Start of Data in this exercise
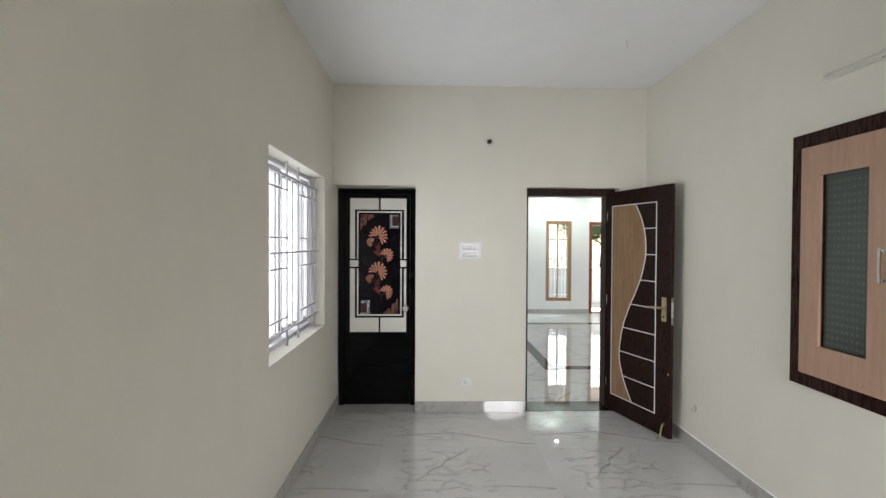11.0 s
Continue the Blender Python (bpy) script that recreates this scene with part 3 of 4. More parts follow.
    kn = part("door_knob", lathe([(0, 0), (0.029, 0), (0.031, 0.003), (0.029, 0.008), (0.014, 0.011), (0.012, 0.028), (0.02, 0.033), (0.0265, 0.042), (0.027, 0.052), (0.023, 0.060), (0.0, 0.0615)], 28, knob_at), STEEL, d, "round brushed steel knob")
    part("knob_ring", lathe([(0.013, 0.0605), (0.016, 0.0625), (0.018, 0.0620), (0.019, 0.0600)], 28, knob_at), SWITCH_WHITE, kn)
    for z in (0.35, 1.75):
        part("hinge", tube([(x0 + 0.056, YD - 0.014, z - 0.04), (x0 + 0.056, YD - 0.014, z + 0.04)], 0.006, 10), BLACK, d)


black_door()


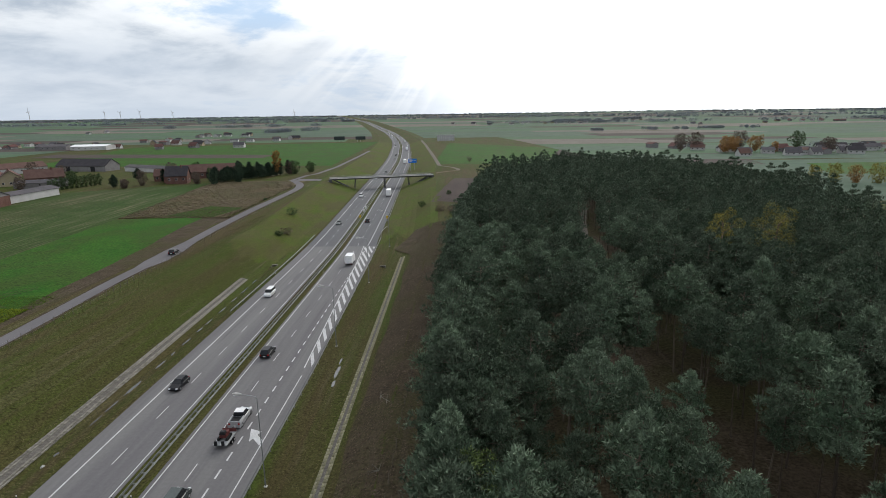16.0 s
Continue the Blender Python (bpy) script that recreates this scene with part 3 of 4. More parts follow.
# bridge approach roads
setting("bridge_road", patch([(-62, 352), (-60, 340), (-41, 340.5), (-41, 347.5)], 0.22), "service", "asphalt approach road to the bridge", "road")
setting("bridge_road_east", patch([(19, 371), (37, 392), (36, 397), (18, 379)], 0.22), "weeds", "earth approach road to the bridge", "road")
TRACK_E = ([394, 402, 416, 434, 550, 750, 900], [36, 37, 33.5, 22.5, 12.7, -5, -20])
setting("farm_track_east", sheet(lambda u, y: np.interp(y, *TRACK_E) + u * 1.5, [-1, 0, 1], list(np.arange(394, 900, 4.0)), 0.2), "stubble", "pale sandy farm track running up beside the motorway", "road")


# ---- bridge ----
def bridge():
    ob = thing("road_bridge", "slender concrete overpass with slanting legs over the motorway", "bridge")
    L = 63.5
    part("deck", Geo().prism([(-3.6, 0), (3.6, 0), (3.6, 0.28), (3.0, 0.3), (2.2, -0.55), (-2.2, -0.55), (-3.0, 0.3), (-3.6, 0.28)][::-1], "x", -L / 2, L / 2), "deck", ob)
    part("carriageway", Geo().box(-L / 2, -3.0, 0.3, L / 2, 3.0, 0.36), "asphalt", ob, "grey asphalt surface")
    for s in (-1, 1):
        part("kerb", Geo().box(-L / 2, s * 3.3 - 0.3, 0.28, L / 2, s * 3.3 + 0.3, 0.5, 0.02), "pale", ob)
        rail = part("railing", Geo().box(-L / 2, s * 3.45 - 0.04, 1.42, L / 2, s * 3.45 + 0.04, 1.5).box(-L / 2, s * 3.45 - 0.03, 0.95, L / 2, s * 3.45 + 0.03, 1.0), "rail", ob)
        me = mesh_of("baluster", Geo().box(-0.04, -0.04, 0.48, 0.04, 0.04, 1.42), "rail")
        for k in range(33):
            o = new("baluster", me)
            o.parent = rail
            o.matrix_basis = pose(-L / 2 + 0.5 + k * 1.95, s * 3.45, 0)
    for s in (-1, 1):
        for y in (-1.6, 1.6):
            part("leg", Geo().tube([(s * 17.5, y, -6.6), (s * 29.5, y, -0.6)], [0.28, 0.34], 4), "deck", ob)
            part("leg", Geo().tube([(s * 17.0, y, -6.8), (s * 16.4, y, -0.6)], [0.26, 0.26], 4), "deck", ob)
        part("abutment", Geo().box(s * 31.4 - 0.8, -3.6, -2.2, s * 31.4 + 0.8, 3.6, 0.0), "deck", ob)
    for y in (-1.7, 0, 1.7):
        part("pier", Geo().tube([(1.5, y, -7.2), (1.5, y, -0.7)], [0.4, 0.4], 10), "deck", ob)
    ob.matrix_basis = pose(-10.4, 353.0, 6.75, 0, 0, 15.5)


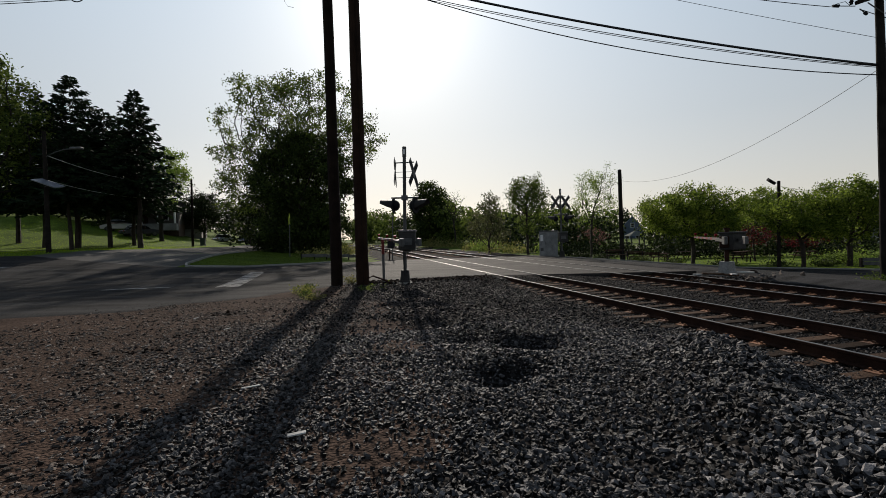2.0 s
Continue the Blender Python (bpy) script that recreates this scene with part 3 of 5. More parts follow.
End of Data in this exercise
What the exercise asks: List all lines where "with" occurs.

Reply to the exercise:
Continue the Blender Python (bpy) script that recreates this scene with part 3 of 4. More parts follow.
Continue the Blender Python (bpy) script that recreates this scene with part 3 of 4. More parts follow.
    ob = thing("road_bridge", "slender concrete overpass with slanting legs over the motorway", "bridge")
Continue the Blender Python (bpy) script that recreates this scene with part 3 of 5. More parts follow.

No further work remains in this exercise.